# DO THIS
Each record must be reproduced exactly as it is shown.

# Dataset records
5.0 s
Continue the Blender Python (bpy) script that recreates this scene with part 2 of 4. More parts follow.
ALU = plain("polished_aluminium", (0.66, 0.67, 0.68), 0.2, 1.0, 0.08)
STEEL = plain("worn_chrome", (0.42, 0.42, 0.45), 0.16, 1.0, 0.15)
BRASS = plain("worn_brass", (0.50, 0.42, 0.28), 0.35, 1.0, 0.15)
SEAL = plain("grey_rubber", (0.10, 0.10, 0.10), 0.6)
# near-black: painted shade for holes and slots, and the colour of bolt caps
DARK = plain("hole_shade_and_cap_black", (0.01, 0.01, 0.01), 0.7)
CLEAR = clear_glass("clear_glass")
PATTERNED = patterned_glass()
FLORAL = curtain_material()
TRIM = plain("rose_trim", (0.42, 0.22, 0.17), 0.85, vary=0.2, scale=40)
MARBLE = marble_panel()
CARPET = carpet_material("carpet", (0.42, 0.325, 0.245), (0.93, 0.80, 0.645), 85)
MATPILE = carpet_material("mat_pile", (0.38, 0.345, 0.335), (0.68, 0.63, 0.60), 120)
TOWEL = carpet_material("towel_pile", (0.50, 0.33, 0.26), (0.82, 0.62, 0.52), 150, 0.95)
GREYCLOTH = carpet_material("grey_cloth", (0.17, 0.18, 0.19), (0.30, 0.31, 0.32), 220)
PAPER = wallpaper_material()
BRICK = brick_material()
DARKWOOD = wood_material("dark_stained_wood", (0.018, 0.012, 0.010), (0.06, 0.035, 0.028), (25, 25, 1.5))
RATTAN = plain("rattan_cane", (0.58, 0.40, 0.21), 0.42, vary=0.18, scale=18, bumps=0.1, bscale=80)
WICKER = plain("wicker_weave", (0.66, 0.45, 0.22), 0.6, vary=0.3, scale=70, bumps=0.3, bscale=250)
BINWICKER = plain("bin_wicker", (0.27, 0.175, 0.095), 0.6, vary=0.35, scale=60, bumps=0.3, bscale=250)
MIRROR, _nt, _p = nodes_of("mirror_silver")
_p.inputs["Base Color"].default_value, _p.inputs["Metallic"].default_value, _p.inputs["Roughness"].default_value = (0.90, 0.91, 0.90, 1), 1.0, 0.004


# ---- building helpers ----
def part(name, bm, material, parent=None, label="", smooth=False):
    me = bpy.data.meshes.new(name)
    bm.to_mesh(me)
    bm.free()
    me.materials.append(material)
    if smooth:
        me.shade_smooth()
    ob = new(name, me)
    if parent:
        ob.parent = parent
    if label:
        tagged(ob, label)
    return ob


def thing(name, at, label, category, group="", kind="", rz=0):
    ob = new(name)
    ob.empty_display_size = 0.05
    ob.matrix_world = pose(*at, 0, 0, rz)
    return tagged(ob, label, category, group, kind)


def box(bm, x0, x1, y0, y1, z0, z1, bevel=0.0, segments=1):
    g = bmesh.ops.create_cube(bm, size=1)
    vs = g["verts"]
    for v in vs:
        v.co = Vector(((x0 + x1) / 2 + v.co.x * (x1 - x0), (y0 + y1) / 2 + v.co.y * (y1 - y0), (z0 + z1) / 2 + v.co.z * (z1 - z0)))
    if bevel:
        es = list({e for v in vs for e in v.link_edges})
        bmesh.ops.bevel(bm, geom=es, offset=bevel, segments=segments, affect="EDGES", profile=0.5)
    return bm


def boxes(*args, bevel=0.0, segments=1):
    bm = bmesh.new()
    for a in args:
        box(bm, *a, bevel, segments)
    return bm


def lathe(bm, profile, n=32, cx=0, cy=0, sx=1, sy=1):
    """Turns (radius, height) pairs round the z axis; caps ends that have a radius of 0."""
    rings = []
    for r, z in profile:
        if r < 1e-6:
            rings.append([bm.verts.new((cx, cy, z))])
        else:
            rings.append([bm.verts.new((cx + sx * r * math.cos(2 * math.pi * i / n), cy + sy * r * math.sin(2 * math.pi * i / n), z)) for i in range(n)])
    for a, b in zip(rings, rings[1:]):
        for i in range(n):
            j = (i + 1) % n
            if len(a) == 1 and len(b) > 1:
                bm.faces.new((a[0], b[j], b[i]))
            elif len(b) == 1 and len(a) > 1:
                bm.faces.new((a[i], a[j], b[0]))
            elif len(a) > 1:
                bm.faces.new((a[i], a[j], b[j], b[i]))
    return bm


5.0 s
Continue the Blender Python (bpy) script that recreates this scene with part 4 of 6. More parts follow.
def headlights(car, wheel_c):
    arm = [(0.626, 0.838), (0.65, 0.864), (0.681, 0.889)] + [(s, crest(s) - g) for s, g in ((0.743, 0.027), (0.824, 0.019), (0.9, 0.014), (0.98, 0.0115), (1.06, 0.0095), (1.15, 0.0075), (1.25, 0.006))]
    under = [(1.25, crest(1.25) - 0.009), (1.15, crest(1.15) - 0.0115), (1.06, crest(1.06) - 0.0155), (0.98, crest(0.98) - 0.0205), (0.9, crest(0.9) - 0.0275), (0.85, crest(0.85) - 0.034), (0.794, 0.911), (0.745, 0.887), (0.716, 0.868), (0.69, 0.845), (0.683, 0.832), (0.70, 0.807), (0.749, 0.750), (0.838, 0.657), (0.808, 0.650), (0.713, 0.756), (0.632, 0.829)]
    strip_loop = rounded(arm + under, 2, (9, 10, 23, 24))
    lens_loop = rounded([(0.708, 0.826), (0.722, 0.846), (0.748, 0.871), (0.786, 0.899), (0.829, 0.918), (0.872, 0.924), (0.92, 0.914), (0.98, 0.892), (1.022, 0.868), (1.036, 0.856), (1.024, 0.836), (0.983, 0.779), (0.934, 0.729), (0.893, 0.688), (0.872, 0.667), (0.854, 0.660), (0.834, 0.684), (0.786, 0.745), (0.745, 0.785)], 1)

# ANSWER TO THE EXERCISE
5.0 s
Continue the Blender Python (bpy) script that recreates this scene with part 2 of 4. More parts follow.
ALU = plain("polished_aluminium", (0.66, 0.67, 0.68), 0.2, 1.0, 0.08)
STEEL = plain("worn_chrome", (0.42, 0.42, 0.45), 0.16, 1.0, 0.15)
BRASS = plain("worn_brass", (0.50, 0.42, 0.28), 0.35, 1.0, 0.15)
SEAL = plain("grey_rubber", (0.10, 0.10, 0.10), 0.6)
# near-black: painted shade for holes and slots, and the colour of bolt caps
DARK = plain("hole_shade_and_cap_black", (0.01, 0.01, 0.01), 0.7)
CLEAR = clear_glass("clear_glass")
PATTERNED = patterned_glass()
FLORAL = curtain_material()
TRIM = plain("rose_trim", (0.42, 0.22, 0.17), 0.85, vary=0.2, scale=40)
MARBLE = marble_panel()
CARPET = carpet_material("carpet", (0.42, 0.325, 0.245), (0.93, 0.80, 0.645), 85)
MATPILE = carpet_material("mat_pile", (0.38, 0.345, 0.335), (0.68, 0.63, 0.60), 120)
TOWEL = carpet_material("towel_pile", (0.50, 0.33, 0.26), (0.82, 0.62, 0.52), 150, 0.95)
GREYCLOTH = carpet_material("grey_cloth", (0.17, 0.18, 0.19), (0.30, 0.31, 0.32), 220)
PAPER = wallpaper_material()
BRICK = brick_material()
DARKWOOD = wood_material("dark_stained_wood", (0.018, 0.012, 0.010), (0.06, 0.035, 0.028), (25, 25, 1.5))
RATTAN = plain("rattan_cane", (0.58, 0.40, 0.21), 0.42, vary=0.18, scale=18, bumps=0.1, bscale=80)
WICKER = plain("wicker_weave", (0.66, 0.45, 0.22), 0.6, vary=0.3, scale=70, bumps=0.3, bscale=250)
BINWICKER = plain("bin_wicker", (0.27, 0.175, 0.095), 0.6, vary=0.35, scale=60, bumps=0.3, bscale=250)
MIRROR, _nt, _p = nodes_of("mirror_silver")
_p.inputs["Base Color"].default_value, _p.inputs["Metallic"].default_value, _p.inputs["Roughness"].default_value = (0.90, 0.91, 0.90, 1), 1.0, 0.004


# ---- building helpers ----
def part(name, bm, material, parent=None, label="", smooth=False):
    me = bpy.data.meshes.new(name)
    bm.to_mesh(me)
    bm.free()
    me.materials.append(material)
    if smooth:
        me.shade_smooth()
    ob = new(name, me)
    if parent:
        ob.parent = parent
    if label:
        tagged(ob, label)
    return ob


def thing(name, at, label, category, group="", kind="", rz=0):
    ob = new(name)
    ob.empty_display_size = 0.05
    ob.matrix_world = pose(*at, 0, 0, rz)
    return tagged(ob, label, category, group, kind)


def box(bm, x0, x1, y0, y1, z0, z1, bevel=0.0, segments=1):
    g = bmesh.ops.create_cube(bm, size=1)
    vs = g["verts"]
    for v in vs:
        v.co = Vector(((x0 + x1) / 2 + v.co.x * (x1 - x0), (y0 + y1) / 2 + v.co.y * (y1 - y0), (z0 + z1) / 2 + v.co.z * (z1 - z0)))
    if bevel:
        es = list({e for v in vs for e in v.link_edges})
        bmesh.ops.bevel(bm, geom=es, offset=bevel, segments=segments, affect="EDGES", profile=0.5)
    return bm


def boxes(*args, bevel=0.0, segments=1):
    bm = bmesh.new()
    for a in args:
        box(bm, *a, bevel, segments)
    return bm


def lathe(bm, profile, n=32, cx=0, cy=0, sx=1, sy=1):
    """Turns (radius, height) pairs round the z axis; caps ends that have a radius of 0."""
    rings = []
    for r, z in profile:
        if r < 1e-6:
            rings.append([bm.verts.new((cx, cy, z))])
        else:
            rings.append([bm.verts.new((cx + sx * r * math.cos(2 * math.pi * i / n), cy + sy * r * math.sin(2 * math.pi * i / n), z)) for i in range(n)])
    for a, b in zip(rings, rings[1:]):
        for i in range(n):
            j = (i + 1) % n
            if len(a) == 1 and len(b) > 1:
                bm.faces.new((a[0], b[j], b[i]))
            elif len(b) == 1 and len(a) > 1:
                bm.faces.new((a[i], a[j], b[0]))
            elif len(a) > 1:
                bm.faces.new((a[i], a[j], b[j], b[i]))
    return bm


5.0 s
Continue the Blender Python (bpy) script that recreates this scene with part 4 of 6. More parts follow.
def headlights(car, wheel_c):
    arm = [(0.626, 0.838), (0.65, 0.864), (0.681, 0.889)] + [(s, crest(s) - g) for s, g in ((0.743, 0.027), (0.824, 0.019), (0.9, 0.014), (0.98, 0.0115), (1.06, 0.0095), (1.15, 0.0075), (1.25, 0.006))]
    under = [(1.25, crest(1.25) - 0.009), (1.15, crest(1.15) - 0.0115), (1.06, crest(1.06) - 0.0155), (0.98, crest(0.98) - 0.0205), (0.9, crest(0.9) - 0.0275), (0.85, crest(0.85) - 0.034), (0.794, 0.911), (0.745, 0.887), (0.716, 0.868), (0.69, 0.845), (0.683, 0.832), (0.70, 0.807), (0.749, 0.750), (0.838, 0.657), (0.808, 0.650), (0.713, 0.756), (0.632, 0.829)]
    strip_loop = rounded(arm + under, 2, (9, 10, 23, 24))
    lens_loop = rounded([(0.708, 0.826), (0.722, 0.846), (0.748, 0.871), (0.786, 0.899), (0.829, 0.918), (0.872, 0.924), (0.92, 0.914), (0.98, 0.892), (1.022, 0.868), (1.036, 0.856), (1.024, 0.836), (0.983, 0.779), (0.934, 0.729), (0.893, 0.688), (0.872, 0.667), (0.854, 0.660), (0.834, 0.684), (0.786, 0.745), (0.745, 0.785)], 1)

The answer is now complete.